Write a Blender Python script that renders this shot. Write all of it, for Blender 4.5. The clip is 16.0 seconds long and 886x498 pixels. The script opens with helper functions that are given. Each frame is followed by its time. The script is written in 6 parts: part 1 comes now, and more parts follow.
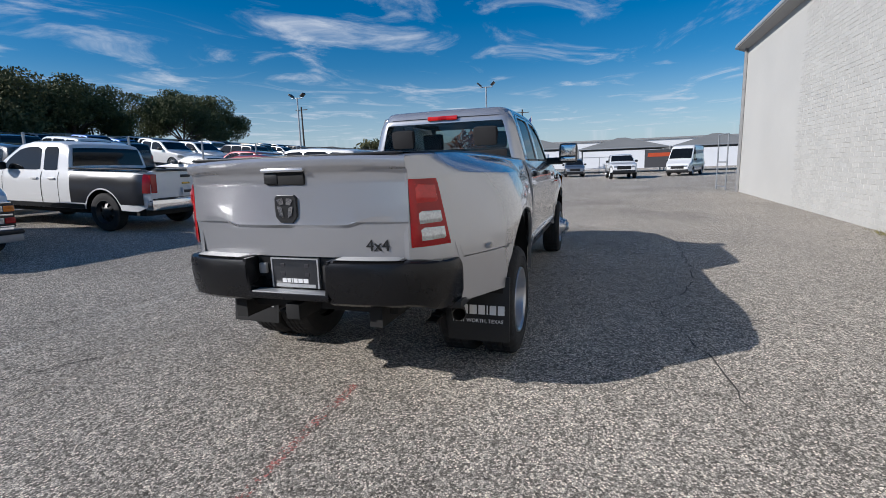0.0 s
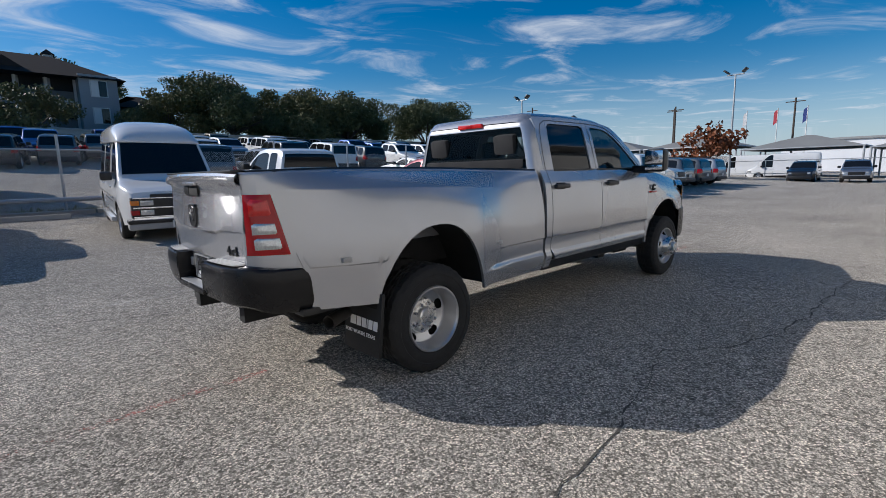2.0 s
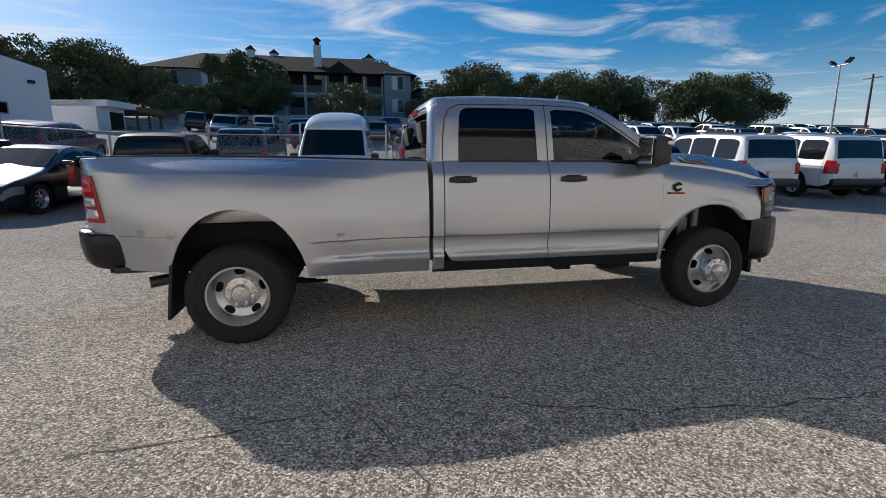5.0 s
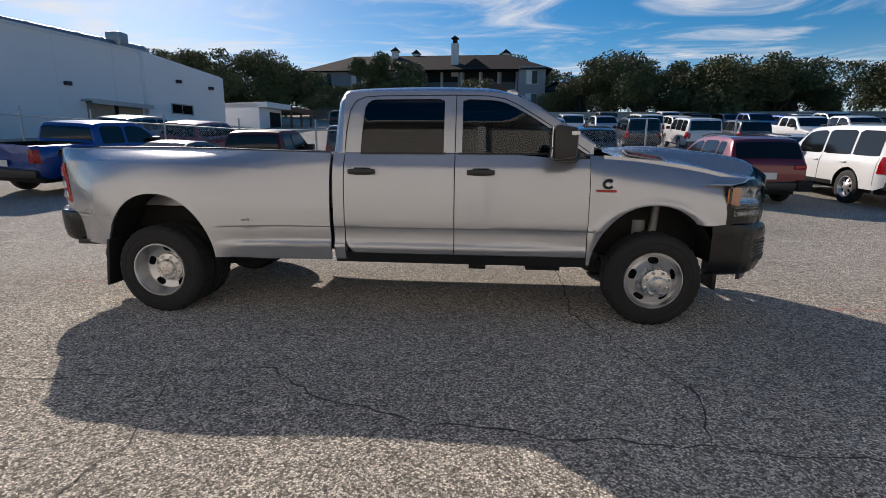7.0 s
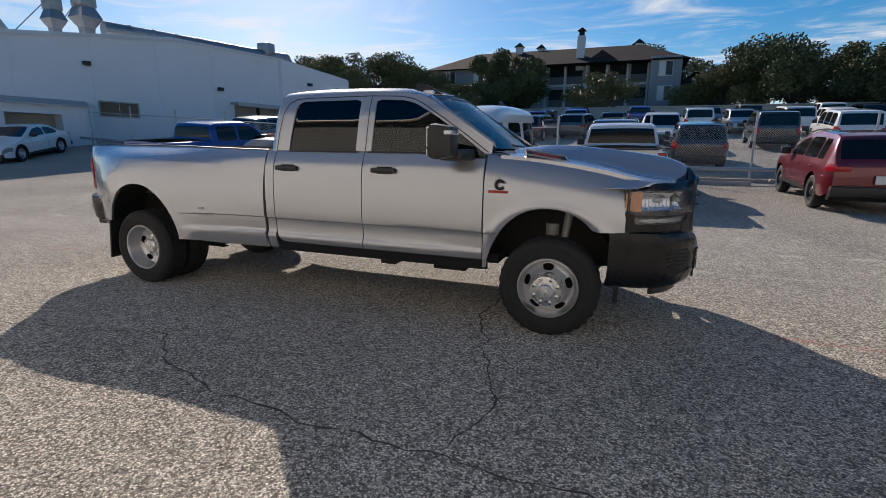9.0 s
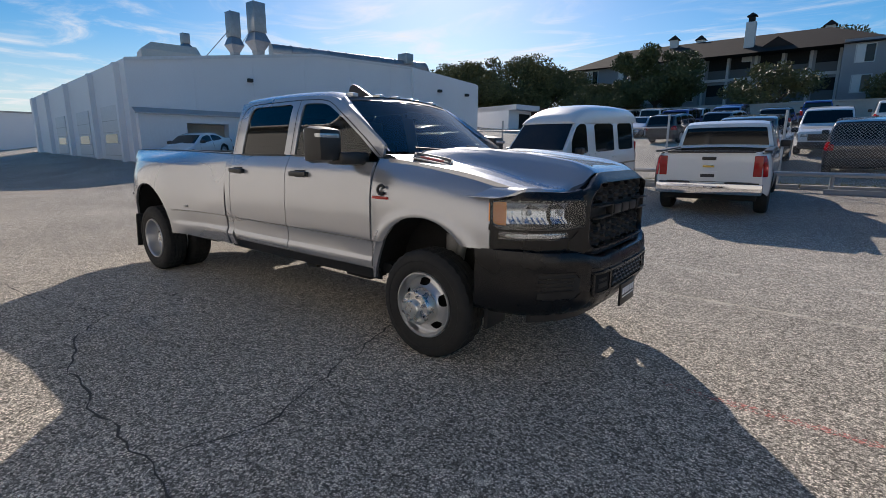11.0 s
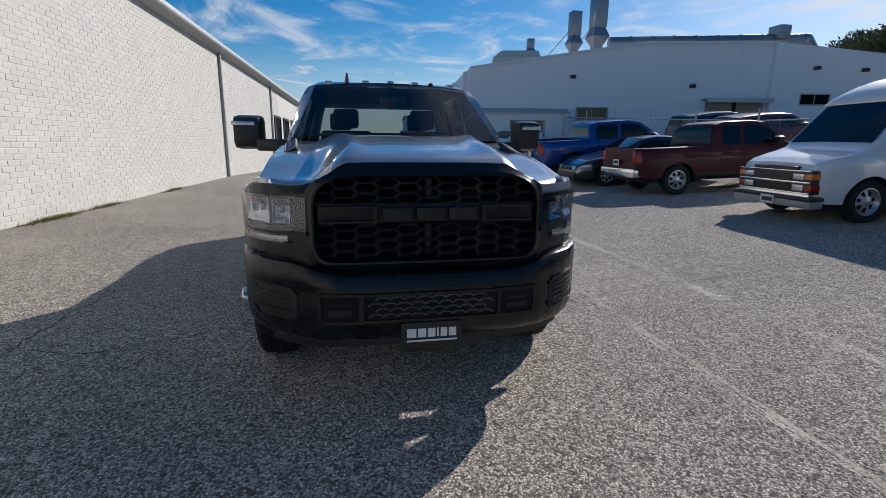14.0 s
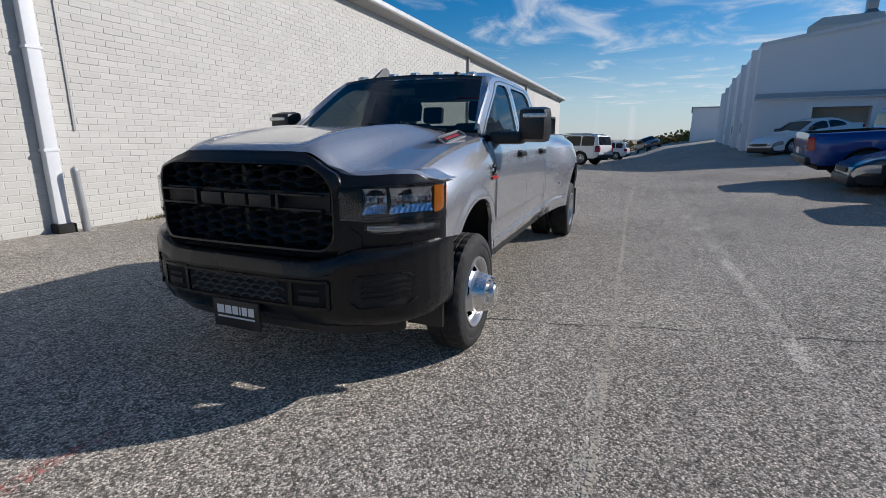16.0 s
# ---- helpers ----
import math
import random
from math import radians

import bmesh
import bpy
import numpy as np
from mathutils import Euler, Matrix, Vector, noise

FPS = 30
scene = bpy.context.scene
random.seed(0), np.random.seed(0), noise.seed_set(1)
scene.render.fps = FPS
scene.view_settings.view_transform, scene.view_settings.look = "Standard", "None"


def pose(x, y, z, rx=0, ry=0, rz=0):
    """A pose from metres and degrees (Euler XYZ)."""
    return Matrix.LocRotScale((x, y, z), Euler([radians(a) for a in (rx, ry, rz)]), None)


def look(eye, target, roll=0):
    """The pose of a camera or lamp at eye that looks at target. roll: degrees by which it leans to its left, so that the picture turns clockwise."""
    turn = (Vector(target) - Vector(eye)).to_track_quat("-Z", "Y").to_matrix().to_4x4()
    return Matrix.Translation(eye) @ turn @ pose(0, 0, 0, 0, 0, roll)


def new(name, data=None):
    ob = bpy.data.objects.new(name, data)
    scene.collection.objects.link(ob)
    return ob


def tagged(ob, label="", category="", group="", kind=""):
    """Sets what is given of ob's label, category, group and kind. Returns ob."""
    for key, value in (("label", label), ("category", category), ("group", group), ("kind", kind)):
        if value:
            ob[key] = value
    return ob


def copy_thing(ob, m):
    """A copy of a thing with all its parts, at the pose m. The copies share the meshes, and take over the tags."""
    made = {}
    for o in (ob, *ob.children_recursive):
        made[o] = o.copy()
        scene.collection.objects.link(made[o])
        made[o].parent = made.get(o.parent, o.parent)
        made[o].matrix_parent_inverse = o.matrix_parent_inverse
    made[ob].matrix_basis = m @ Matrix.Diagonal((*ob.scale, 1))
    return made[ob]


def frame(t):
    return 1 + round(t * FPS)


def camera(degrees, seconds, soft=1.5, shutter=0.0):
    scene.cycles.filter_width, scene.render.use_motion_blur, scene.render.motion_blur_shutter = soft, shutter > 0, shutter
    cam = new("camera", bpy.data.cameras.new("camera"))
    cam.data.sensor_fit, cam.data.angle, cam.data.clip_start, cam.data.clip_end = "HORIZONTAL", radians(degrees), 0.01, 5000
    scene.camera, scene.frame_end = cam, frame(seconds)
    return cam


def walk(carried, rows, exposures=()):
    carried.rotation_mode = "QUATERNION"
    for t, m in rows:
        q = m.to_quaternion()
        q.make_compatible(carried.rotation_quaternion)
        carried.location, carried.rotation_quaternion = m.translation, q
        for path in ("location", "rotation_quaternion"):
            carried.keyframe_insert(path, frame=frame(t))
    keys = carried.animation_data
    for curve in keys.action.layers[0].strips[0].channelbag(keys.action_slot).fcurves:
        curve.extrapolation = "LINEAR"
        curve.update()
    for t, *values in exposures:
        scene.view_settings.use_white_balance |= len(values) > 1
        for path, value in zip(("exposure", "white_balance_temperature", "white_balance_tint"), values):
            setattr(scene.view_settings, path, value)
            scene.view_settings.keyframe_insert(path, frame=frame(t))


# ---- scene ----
cam = camera(85.8, 16.0, soft=0.6)
PATH = [
    (0, (-3.448, -1.656, 1.372), (-1.583, -1.017, 1.034), -1.9),
    (0.5, (-3.249, -2.154, 1.388), (-1.481, -1.281, 1.055), -2.0),
    (1, (-2.979, -2.623, 1.403), (-1.329, -1.541, 1.077), -1.8),
    (1.5, (-2.633, -3.072, 1.42), (-1.12, -1.802, 1.102), -1.6),
    (2, (-2.25, -3.499, 1.418), (-0.889, -2.069, 1.103), -1.3),
    (2.5, (-1.796, -3.862, 1.434), (-0.587, -2.303, 1.105), -1.0),
    (3, (-1.308, -4.185, 1.435), (-0.254, -2.519, 1.1), -0.8),
    (3.5, (-0.77, -4.427, 1.44), (0.118, -2.668, 1.095), -0.6),
    (4, (-0.242, -4.678, 1.455), (0.482, -2.847, 1.099), -0.3),
    (6.5, (2.333, -4.948, 1.415), (2.286, -2.986, 1.033), 0.1),
    (7, (2.845, -4.96, 1.416), (2.668, -3.006, 1.025), 0.3),
    (7.5, (3.345, -4.932, 1.419), (3.029, -2.999, 1.012), 0.6),
    (8, (3.822, -4.876, 1.425), (3.367, -2.972, 1.016), 0.7),
    (10.5, (5.953, -3.866, 1.473), (4.908, -2.209, 1.07), 0.3),
    (11, (6.338, -3.471, 1.461), (5.137, -1.923, 1.062), 0.4),
    (11.5, (6.718, -3.045, 1.449), (5.358, -1.635, 1.045), 0.7),
    (12, (6.992, -2.56, 1.435), (5.478, -1.317, 1.029), 0.8),
    (12.5, (7.255, -2.059, 1.424), (5.603, -1.01, 1.01), 0.9),
    (13, (7.412, -1.52, 1.416), (5.645, -0.683, 0.994), 0.8),
    (13.5, (7.546, -0.974, 1.423), (5.69, -0.36, 1.002), 0.6),
    (14, (7.577, -0.39, 1.425), (5.66, -0.012, 0.997), 0.6),
    (14.5, (7.602, 0.217, 1.417), (5.653, 0.321, 0.979), 0.3),
    (15, (7.518, 0.805, 1.405), (5.575, 0.621, 0.971), 0.1),
    (15.5, (7.407, 1.365, 1.403), (5.512, 0.904, 0.963), 0.3),
    (16, (7.183, 1.916, 1.4), (5.372, 1.197, 0.949), 0.2),
]
walk(cam, [(t, look(eye, target, roll)) for t, eye, target, roll in PATH], [(0, -0.02, 6150, 11), (1, 0.12, 6200, 11), (2, -0.02, 6200, 11), (3, 0.12, 6350, 11), (4, 0.13, 6500, 11), (7.5, 0.18, 7000, 14), (11, 0.3, 6900, 13), (12.5, 0.22, 6700, 13), (14.5, 0.02, 6400, 11), (16, 0.02, 6350, 11)])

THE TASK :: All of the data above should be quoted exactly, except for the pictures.

TASK RESPONSE ::
Write a Blender Python script that renders this shot. Write all of it, for Blender 4.5. The clip is 16.0 seconds long and 886x498 pixels. The script opens with helper functions that are given. Each frame is followed by its time. The script is written in 6 parts: part 1 comes now, and more parts follow.
0.0 s
2.0 s
5.0 s
7.0 s
9.0 s
11.0 s
14.0 s
16.0 s
# ---- helpers ----
import math
import random
from math import radians

import bmesh
import bpy
import numpy as np
from mathutils import Euler, Matrix, Vector, noise

FPS = 30
scene = bpy.context.scene
random.seed(0), np.random.seed(0), noise.seed_set(1)
scene.render.fps = FPS
scene.view_settings.view_transform, scene.view_settings.look = "Standard", "None"


def pose(x, y, z, rx=0, ry=0, rz=0):
    """A pose from metres and degrees (Euler XYZ)."""
    return Matrix.LocRotScale((x, y, z), Euler([radians(a) for a in (rx, ry, rz)]), None)


def look(eye, target, roll=0):
    """The pose of a camera or lamp at eye that looks at target. roll: degrees by which it leans to its left, so that the picture turns clockwise."""
    turn = (Vector(target) - Vector(eye)).to_track_quat("-Z", "Y").to_matrix().to_4x4()
    return Matrix.Translation(eye) @ turn @ pose(0, 0, 0, 0, 0, roll)


def new(name, data=None):
    ob = bpy.data.objects.new(name, data)
    scene.collection.objects.link(ob)
    return ob


def tagged(ob, label="", category="", group="", kind=""):
    """Sets what is given of ob's label, category, group and kind. Returns ob."""
    for key, value in (("label", label), ("category", category), ("group", group), ("kind", kind)):
        if value:
            ob[key] = value
    return ob


def copy_thing(ob, m):
    """A copy of a thing with all its parts, at the pose m. The copies share the meshes, and take over the tags."""
    made = {}
    for o in (ob, *ob.children_recursive):
        made[o] = o.copy()
        scene.collection.objects.link(made[o])
        made[o].parent = made.get(o.parent, o.parent)
        made[o].matrix_parent_inverse = o.matrix_parent_inverse
    made[ob].matrix_basis = m @ Matrix.Diagonal((*ob.scale, 1))
    return made[ob]


def frame(t):
    return 1 + round(t * FPS)


def camera(degrees, seconds, soft=1.5, shutter=0.0):
    scene.cycles.filter_width, scene.render.use_motion_blur, scene.render.motion_blur_shutter = soft, shutter > 0, shutter
    cam = new("camera", bpy.data.cameras.new("camera"))
    cam.data.sensor_fit, cam.data.angle, cam.data.clip_start, cam.data.clip_end = "HORIZONTAL", radians(degrees), 0.01, 5000
    scene.camera, scene.frame_end = cam, frame(seconds)
    return cam


def walk(carried, rows, exposures=()):
    carried.rotation_mode = "QUATERNION"
    for t, m in rows:
        q = m.to_quaternion()
        q.make_compatible(carried.rotation_quaternion)
        carried.location, carried.rotation_quaternion = m.translation, q
        for path in ("location", "rotation_quaternion"):
            carried.keyframe_insert(path, frame=frame(t))
    keys = carried.animation_data
    for curve in keys.action.layers[0].strips[0].channelbag(keys.action_slot).fcurves:
        curve.extrapolation = "LINEAR"
        curve.update()
    for t, *values in exposures:
        scene.view_settings.use_white_balance |= len(values) > 1
        for path, value in zip(("exposure", "white_balance_temperature", "white_balance_tint"), values):
            setattr(scene.view_settings, path, value)
            scene.view_settings.keyframe_insert(path, frame=frame(t))


# ---- scene ----
cam = camera(85.8, 16.0, soft=0.6)
PATH = [
    (0, (-3.448, -1.656, 1.372), (-1.583, -1.017, 1.034), -1.9),
    (0.5, (-3.249, -2.154, 1.388), (-1.481, -1.281, 1.055), -2.0),
    (1, (-2.979, -2.623, 1.403), (-1.329, -1.541, 1.077), -1.8),
    (1.5, (-2.633, -3.072, 1.42), (-1.12, -1.802, 1.102), -1.6),
    (2, (-2.25, -3.499, 1.418), (-0.889, -2.069, 1.103), -1.3),
    (2.5, (-1.796, -3.862, 1.434), (-0.587, -2.303, 1.105), -1.0),
    (3, (-1.308, -4.185, 1.435), (-0.254, -2.519, 1.1), -0.8),
    (3.5, (-0.77, -4.427, 1.44), (0.118, -2.668, 1.095), -0.6),
    (4, (-0.242, -4.678, 1.455), (0.482, -2.847, 1.099), -0.3),
    (6.5, (2.333, -4.948, 1.415), (2.286, -2.986, 1.033), 0.1),
    (7, (2.845, -4.96, 1.416), (2.668, -3.006, 1.025), 0.3),
    (7.5, (3.345, -4.932, 1.419), (3.029, -2.999, 1.012), 0.6),
    (8, (3.822, -4.876, 1.425), (3.367, -2.972, 1.016), 0.7),
    (10.5, (5.953, -3.866, 1.473), (4.908, -2.209, 1.07), 0.3),
    (11, (6.338, -3.471, 1.461), (5.137, -1.923, 1.062), 0.4),
    (11.5, (6.718, -3.045, 1.449), (5.358, -1.635, 1.045), 0.7),
    (12, (6.992, -2.56, 1.435), (5.478, -1.317, 1.029), 0.8),
    (12.5, (7.255, -2.059, 1.424), (5.603, -1.01, 1.01), 0.9),
    (13, (7.412, -1.52, 1.416), (5.645, -0.683, 0.994), 0.8),
    (13.5, (7.546, -0.974, 1.423), (5.69, -0.36, 1.002), 0.6),
    (14, (7.577, -0.39, 1.425), (5.66, -0.012, 0.997), 0.6),
    (14.5, (7.602, 0.217, 1.417), (5.653, 0.321, 0.979), 0.3),
    (15, (7.518, 0.805, 1.405), (5.575, 0.621, 0.971), 0.1),
    (15.5, (7.407, 1.365, 1.403), (5.512, 0.904, 0.963), 0.3),
    (16, (7.183, 1.916, 1.4), (5.372, 1.197, 0.949), 0.2),
]
walk(cam, [(t, look(eye, target, roll)) for t, eye, target, roll in PATH], [(0, -0.02, 6150, 11), (1, 0.12, 6200, 11), (2, -0.02, 6200, 11), (3, 0.12, 6350, 11), (4, 0.13, 6500, 11), (7.5, 0.18, 7000, 14), (11, 0.3, 6900, 13), (12.5, 0.22, 6700, 13), (14.5, 0.02, 6400, 11), (16, 0.02, 6350, 11)])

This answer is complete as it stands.